With a total of 10 buttons on the controller it's a (usually) minor annoyance that one app chooses to use one button to choose an action and another chooses a different button. Sometimes it can be really frustrating to try a bunch of buttons and see what works. I've put quite a few people through the AR demo that shipped with the Quest 3 and noticed that VR-naive people vary a lot in how quickly they figure out the idea that you can use a controller to shoot a gun.
100% agree. Sounds minor but one of the biggest usability issues for new user since the launch of the standalone quest is the confusion of users on whether to use trigger or X / A button as primary action.

And I'd say it's more than a minor annoyance, it's wild that the issue has existed for nearly a decade and their UX team thinks it's ok.

Because apps on Quest are universally games, and those pretty much never use standard controls. They don't even all use the same engine, so Meta would have to provide a UE SDK, a Unity SDK, etc.

I never felt this was remotely an issue with the Quest, and more than it is with desktop games.

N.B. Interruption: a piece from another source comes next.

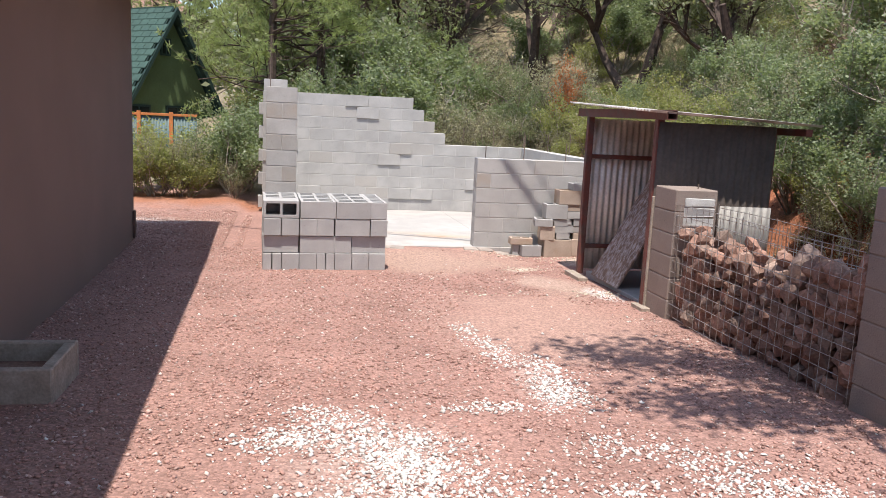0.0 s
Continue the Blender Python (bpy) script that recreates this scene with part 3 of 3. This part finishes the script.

It's annoying as hell for applications like Immersed and for media players. If every app had a different way to position windows and the UI was good in 50% of them it would be one thing but every app I've seen with floating windows is terribly awkward, although anybody can think up a number of alternatives that ought to work better.
> Meta does have standardized utilities for translating movement to touch/drag/etc. interactions

The page you linked to is full of links to Unity APIs / SDKs. So meta doesn't have them, Unity does.